In trying to unpack what ideology is, how it operates, and how it can be investigated (archaeologically or otherwise), I was struck by a singular commonality in the disparate positions taken by these authors; namely, much of the discourse on ideology presupposes its existence as something existing a priori, and that from its inception is expressed “complete” (or is it just that it is at this point of cohesive expression that we can identify archaeologically?). By way of (perhaps at this point slightly overused) example, DeMarrais et. al. (1996) address the use of ideology by the elites of the Inca empire through the ‘materialization’ (manifestation?) of the state beliefs. Specifically, ruling elites were able to reify Imperial power through royal festivals that increased the power of the emperor by means of association with the sun god, and the appropriation of local Andean cult objects.
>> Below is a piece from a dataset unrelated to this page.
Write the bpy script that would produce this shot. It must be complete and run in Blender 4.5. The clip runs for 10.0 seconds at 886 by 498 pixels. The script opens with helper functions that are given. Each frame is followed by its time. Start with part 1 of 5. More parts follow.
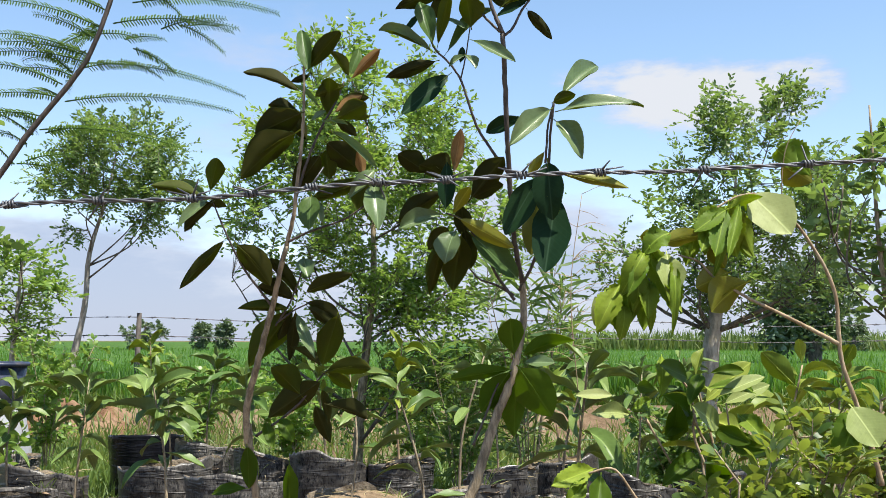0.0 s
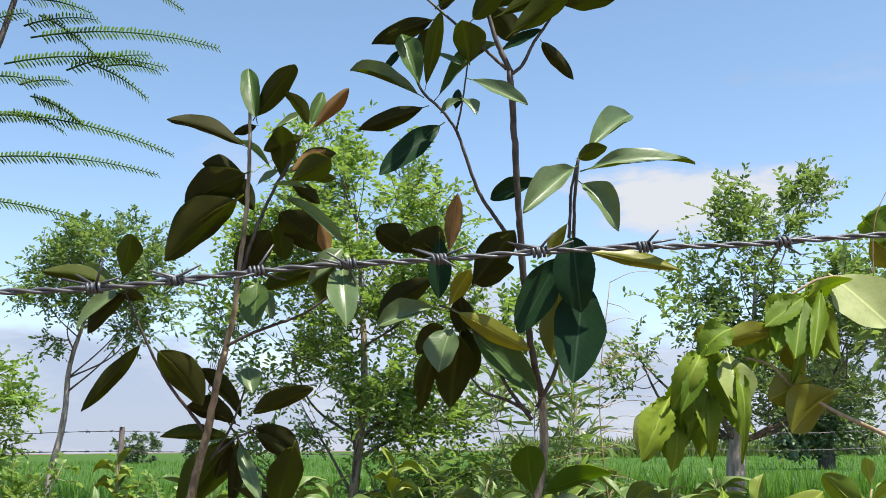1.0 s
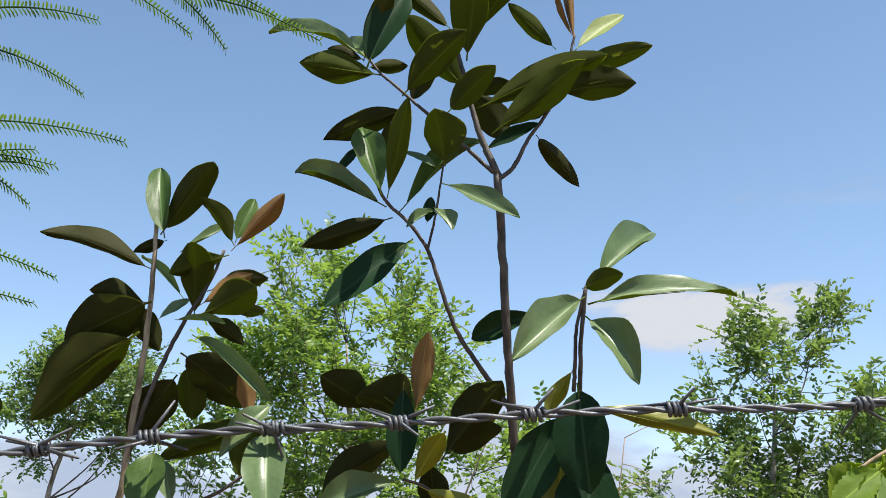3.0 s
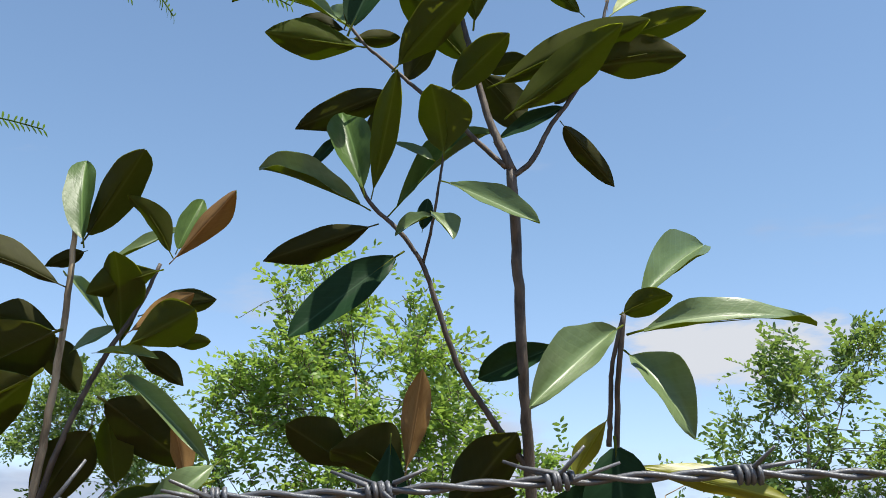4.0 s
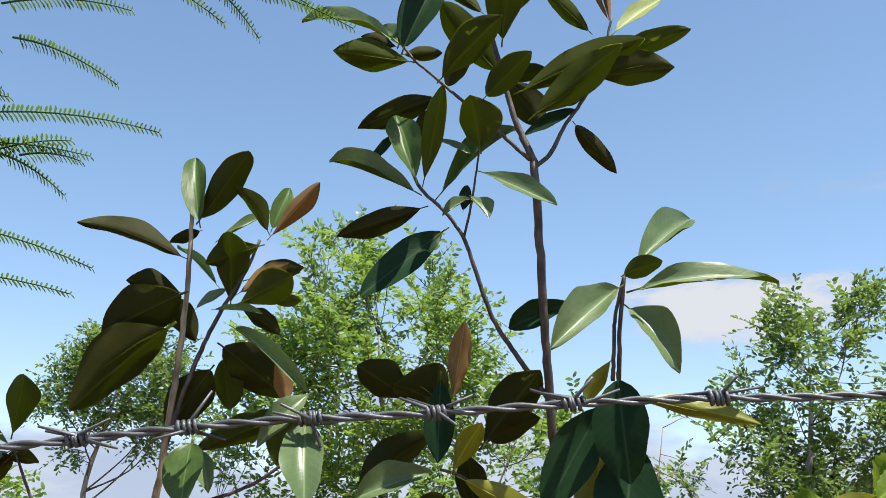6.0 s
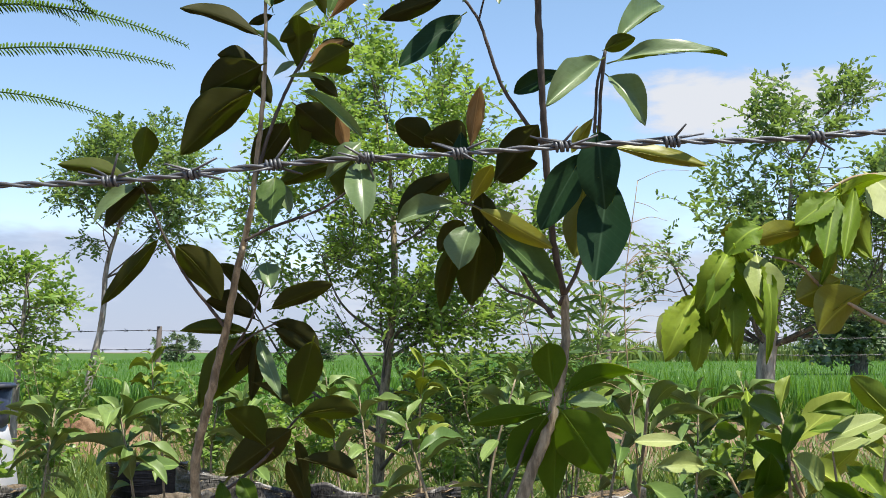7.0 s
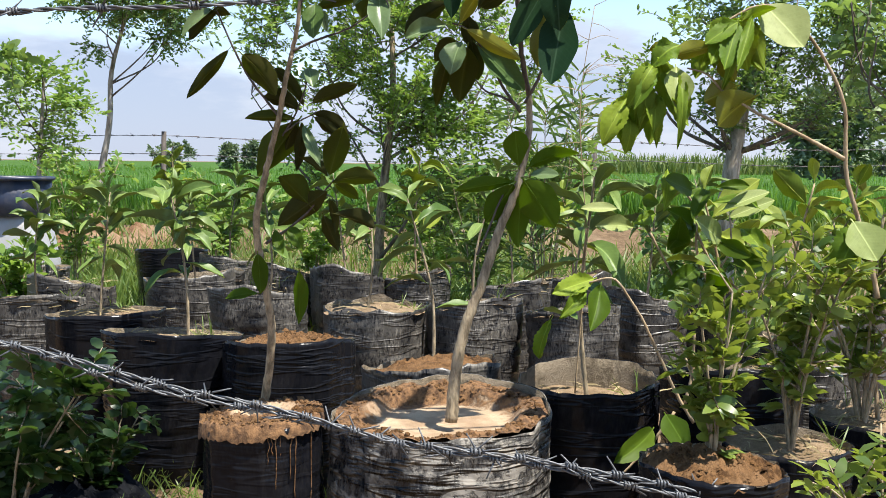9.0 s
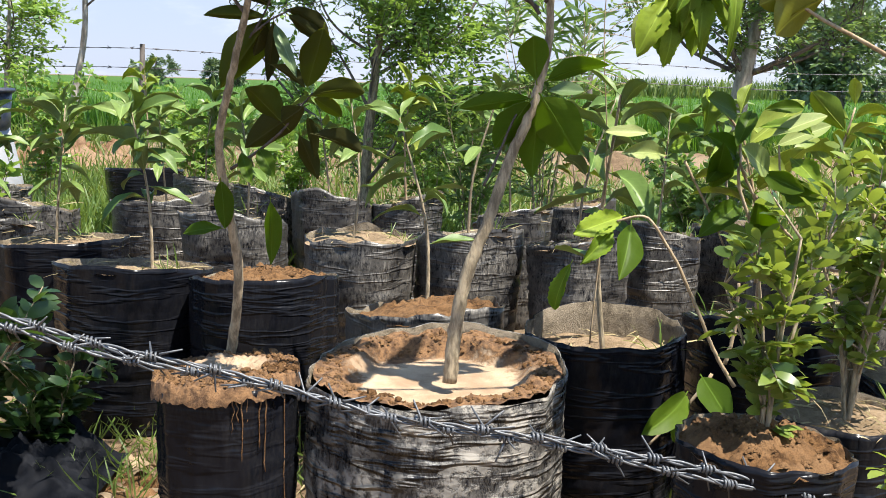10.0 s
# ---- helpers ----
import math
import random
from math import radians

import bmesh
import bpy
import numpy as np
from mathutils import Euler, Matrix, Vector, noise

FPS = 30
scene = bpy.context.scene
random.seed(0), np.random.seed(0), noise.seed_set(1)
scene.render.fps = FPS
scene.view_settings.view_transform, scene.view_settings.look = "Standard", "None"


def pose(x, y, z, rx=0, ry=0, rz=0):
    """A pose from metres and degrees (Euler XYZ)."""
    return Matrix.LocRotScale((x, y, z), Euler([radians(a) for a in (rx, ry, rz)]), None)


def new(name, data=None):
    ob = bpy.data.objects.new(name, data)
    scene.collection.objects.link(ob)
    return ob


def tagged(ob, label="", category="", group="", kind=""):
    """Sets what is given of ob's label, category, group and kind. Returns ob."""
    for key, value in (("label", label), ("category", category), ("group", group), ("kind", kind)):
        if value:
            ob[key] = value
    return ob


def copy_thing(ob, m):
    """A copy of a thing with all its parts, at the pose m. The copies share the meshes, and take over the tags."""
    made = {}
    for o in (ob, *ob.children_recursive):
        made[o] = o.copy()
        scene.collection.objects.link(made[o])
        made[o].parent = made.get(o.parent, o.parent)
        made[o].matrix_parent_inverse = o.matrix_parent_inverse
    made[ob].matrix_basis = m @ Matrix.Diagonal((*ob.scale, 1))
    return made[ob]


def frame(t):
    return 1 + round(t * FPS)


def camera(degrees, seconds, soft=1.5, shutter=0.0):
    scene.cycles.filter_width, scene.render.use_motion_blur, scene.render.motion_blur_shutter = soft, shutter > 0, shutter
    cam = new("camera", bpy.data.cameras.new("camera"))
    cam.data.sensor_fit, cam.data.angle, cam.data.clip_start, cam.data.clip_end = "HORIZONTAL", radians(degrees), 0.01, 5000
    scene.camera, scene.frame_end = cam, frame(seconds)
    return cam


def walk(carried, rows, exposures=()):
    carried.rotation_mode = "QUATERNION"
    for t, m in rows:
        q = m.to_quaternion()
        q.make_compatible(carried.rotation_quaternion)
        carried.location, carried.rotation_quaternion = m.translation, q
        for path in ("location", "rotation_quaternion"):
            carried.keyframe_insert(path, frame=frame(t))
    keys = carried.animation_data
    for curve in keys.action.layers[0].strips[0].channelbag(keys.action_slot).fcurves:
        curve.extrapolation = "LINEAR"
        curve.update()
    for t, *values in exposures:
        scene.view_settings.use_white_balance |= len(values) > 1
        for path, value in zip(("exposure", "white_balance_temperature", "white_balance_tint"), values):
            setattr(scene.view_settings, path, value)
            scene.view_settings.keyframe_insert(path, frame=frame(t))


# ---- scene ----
cam = camera(45.93, 10.0, soft=0.9)


def aim(x, y, z, yaw, pitch, roll):
    """The camera's pose: degrees to the left of +y, up, and leaning."""
    return pose(x, y, z, 90 + pitch, 0, yaw) @ pose(0, 0, 0, 0, 0, roll)


walk(cam, [
    (0, aim(0.043, -0.309, 1.072, -1.88, 5.02, 0.14)),
    (0.5, aim(0.055, -0.001, 1.078, -2.21, 10.21, -0.46)),
    (1, aim(0.071, 0.242, 1.116, -1.99, 10.84, -0.57)),
    (1.5, aim(0.081, 0.310, 1.130, -1.98, 11.64, -0.56)),
    (2, aim(0.088, 0.387, 1.148, -1.90, 12.28, -0.31)),
    (2.5, aim(0.100, 0.446, 1.187, -2.84, 15.55, -0.21)),
    (3, aim(0.134, 0.624, 1.241, -1.72, 17.12, 0.13)),
    (3.2, aim(0.157, 0.758, 1.273, -0.77, 17.88, 0.38)),
    (4.5, aim(0.162, 0.907, 1.312, -0.65, 19.86, 0.60)),
    (5, aim(0.162, 0.906, 1.314, -0.69, 23.00, 0.38)),
    (5.2, aim(0.161, 0.911, 1.314, -0.02, 23.98, 0.62)),
    (6.3, aim(0.111, 0.504, 1.197, -0.23, 13.26, 0.02)),
    (6.5, aim(0.104, 0.437, 1.171, -0.51, 11.51, -0.08)),
    (7, aim(0.093, 0.275, 1.107, -0.08, 5.61, -0.01)),
    (7.5, aim(0.038, 0.143, 1.048, -1.25, 2.32, -0.55)),
    (8, aim(0.066, -0.113, 1.048, -0.80, -1.15, 0.47)),
    (8.5, aim(0.077, -0.220, 1.052, -0.80, -3.52, 0.57)),
    (9, aim(0.089, -0.333, 1.048, -0.50, -4.69, 0.62)),
    (9.5, aim(0.091, -0.389, 1.048, -0.44, -5.48, 0.78)),
    (10, aim(0.067, 0.050, 1.032, -1.33, -8.99, 1.51)),
], exposures=[(0, 1.0), (0.5, 0.94), (1, 0.95), (2, 0.97), (2.5, 0.87), (3, 0.84), (5.2, 0.84), (6.3, 0.93), (7, 0.96), (8.5, 1.10), (9.5, 1.17), (10, 1.32)])
CLOUD = (0.272, 0.934, 0.226)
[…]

DeMarrais et. al. describe these ‘materializations’ without examining how or why these particular methods were effective in this specific context (in addition to the overwhelmingly top-down, elite-centered, evolutionary perspective). They describe these processes as inherent and self-explanatory and do not address the complex social environment in which these rituals and symbols take their meaning; and therefore by extension, in which their meanings can be renegotiated to express new power relationships.
Loosely analogous to the discourse on the state (here, I am specifically referencing Routledge’s criticism of scholarship on the state that presupposes it’s “thingness” as a meaningful category without attempting to tease out the “policies, institutions, and discourses that give agency to a name with no body” (2004, p.2) ) ideology, writ large, becomes a problematic category when trying to apply overarching frameworks to it; frameworks which generally presuppose ideology’s “thingness”. Perhaps Eagleton is on to something when he suggests that ideology should be considered discourse rather than language (p. 9), and that it is ‘performative’- that it gets something done (p.19).